We would assume that if you are suing your school because they’ve surveilled you in your bedroom, other parents in that community are going to be worried about their kids and they’re going to support you. That’s the opposite of what happened. People didn’t believe this family and we were trying to understand what it was like from the Robbins family’s perspective. To not be believed in this way was really hurtful to them.

            In our society, we see that people aren’t the perfect victims. This happened to them regardless of what skeletons they had in the closet.

            WCT: There was a recent Oscar-nominated documentary called Black Box Diaries that covered this same idea where the subject was raped but then expected to have a perfect background before she could build a case against the perpetrator.

            JMS: One of the interesting pieces of this story is that it took place 15 years ago during the birth of ubiquitous surveillance, but it still very much applies today. During the pandemic, a lot of schools moved to remote learning, where students were receiving school-issued laptops. They were signing into school accounts and taking classes on Zoom. As a result of that, schools stated they were keeping kids safe while gathering data about them. We talked to experts about this and the danger there was once you start surveilling them there are all these unintended consequences. They harmed vulnerable communities more than they harmed other students.

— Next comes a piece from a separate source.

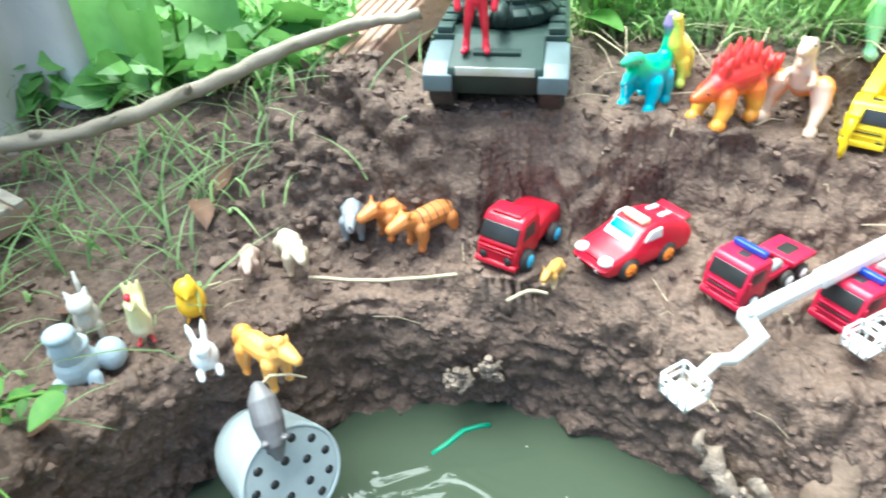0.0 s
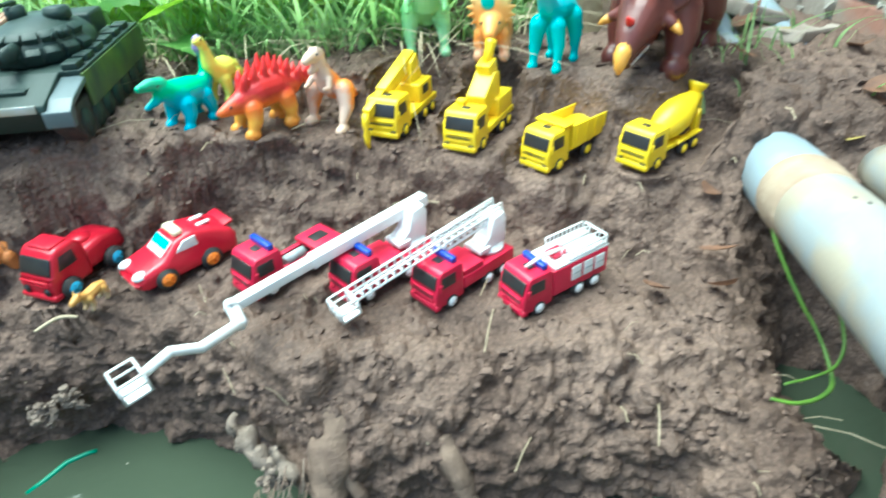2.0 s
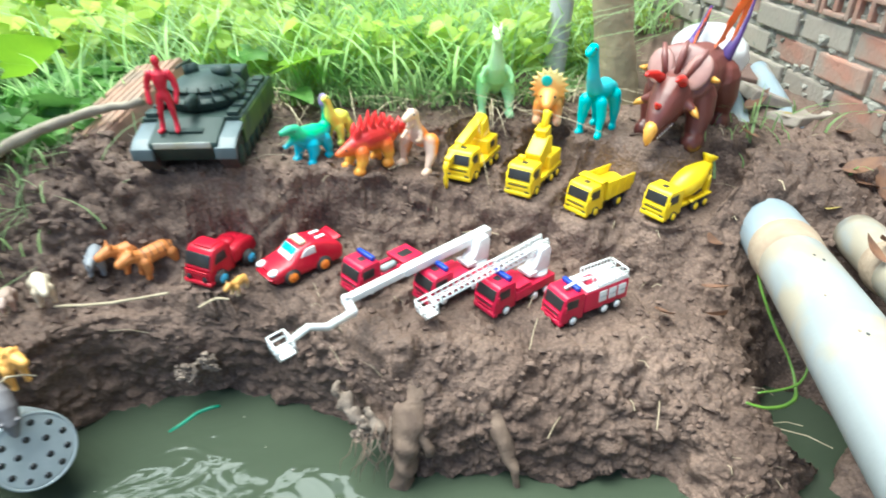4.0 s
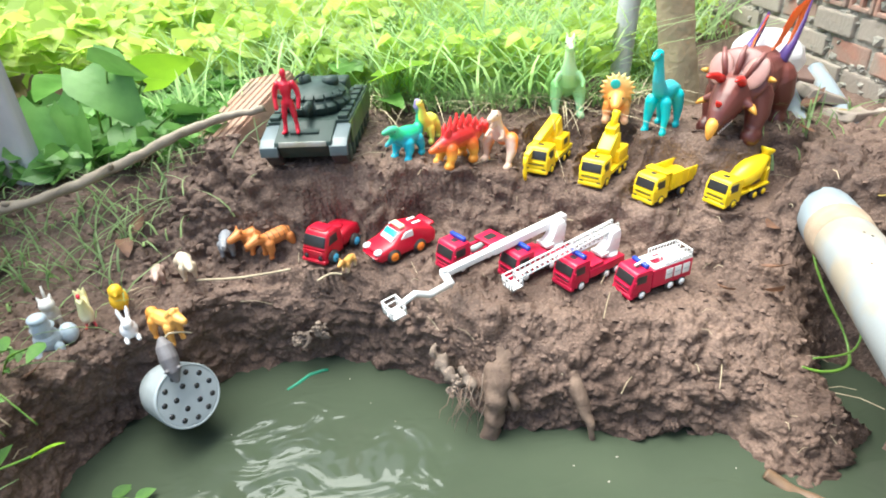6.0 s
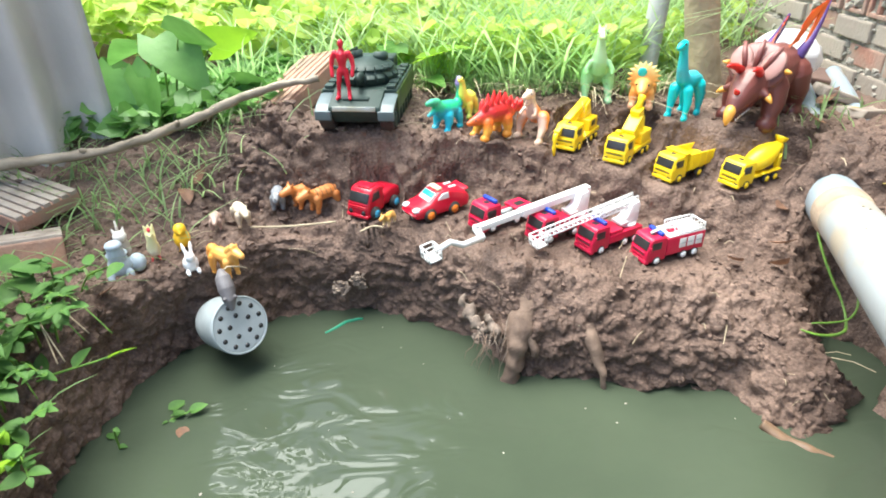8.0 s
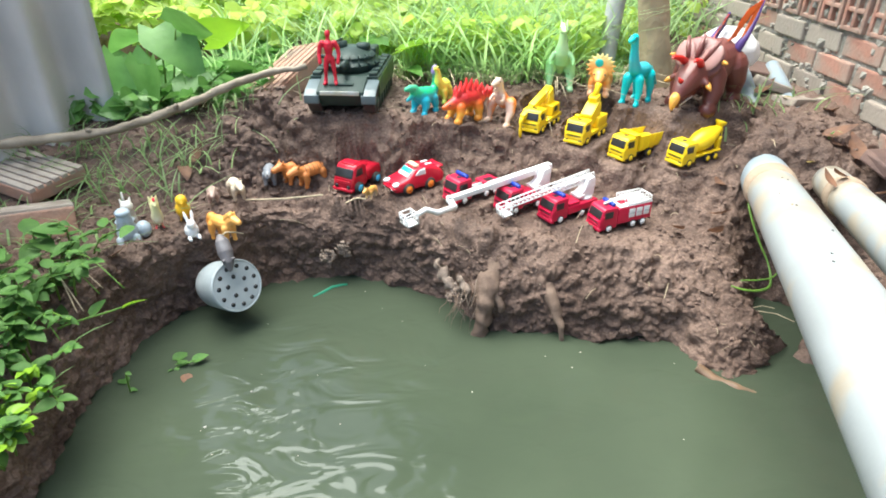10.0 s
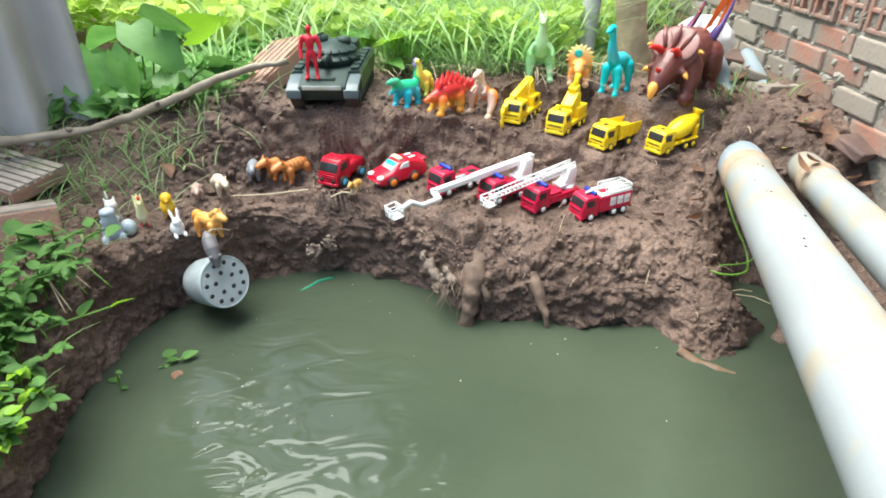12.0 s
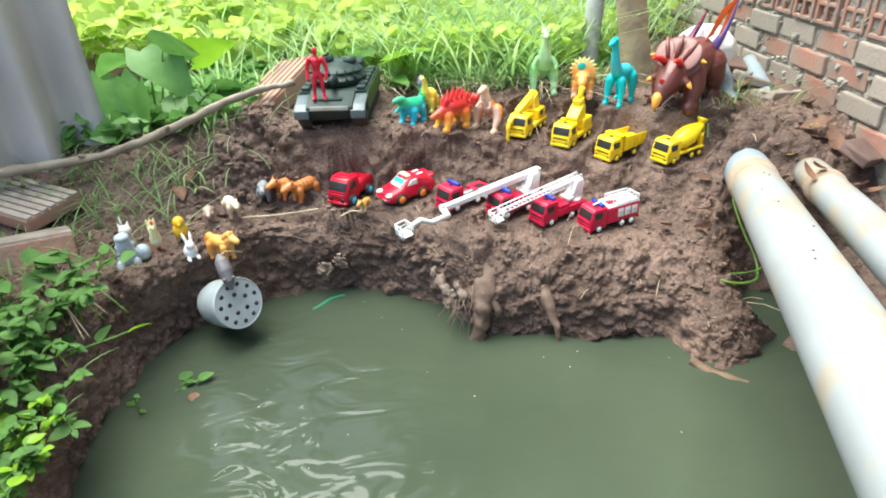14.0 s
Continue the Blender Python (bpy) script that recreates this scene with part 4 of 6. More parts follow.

            WCT: Describe the part of Spy High that pertained to the LGBTQ+ community.

            JMS: One story we explored was about two students who were in Minneapolis who started freshman year fully online. Their one social outlet was a Google hang-out chat room. One time they were talking smack just like any 15-year-old online and then they were called into the principal’s office. One of them was with his father and was questioned on why he said things in the chat. They had seen him use the word gay in these chats and thought he could be bullying other students.

            The student was forced to come out as gay to defend himself to his father in the principal’s office. He was mortified and the word was a descriptor in a friend group that was full of gay folks. He said that he was lucky because his parents were super-supportive but this could have been very damaging to his mental health. His physical well-being could have been threatened as well and that part is really scary to me. If the school is protecting kids then they have to be aware of how harmful it can be to people in vulnerable situations.

            WCT: What would you like viewers to take away from the Spy High series?

            JMS: I really hope it starts conversations and teenagers sit down with their parents to watch this together. Different generations can enjoy this series and think about the balance between privacy and protection. The line of control can become a little blurry at times.

            Parents have apps now that follow where their kids are, which can be used to keep them safe. The question is, when is it too much overstepping with these kinds of surveillance tactics?

            WCT: What is your next project?

            JMS: I am going to work with Amazon Prime Video again, but I can’t talk a ton about it. The project could not be more different than this.

            I originally started as an editor and the company I was working with believed in giving me a shot as a director. I am very grateful for that and I want to explore a wide range of styles in terms of documentaries in the future.

            Spy High educates the public on the dangers of webcams and much more beginning April 8 on Prime Video.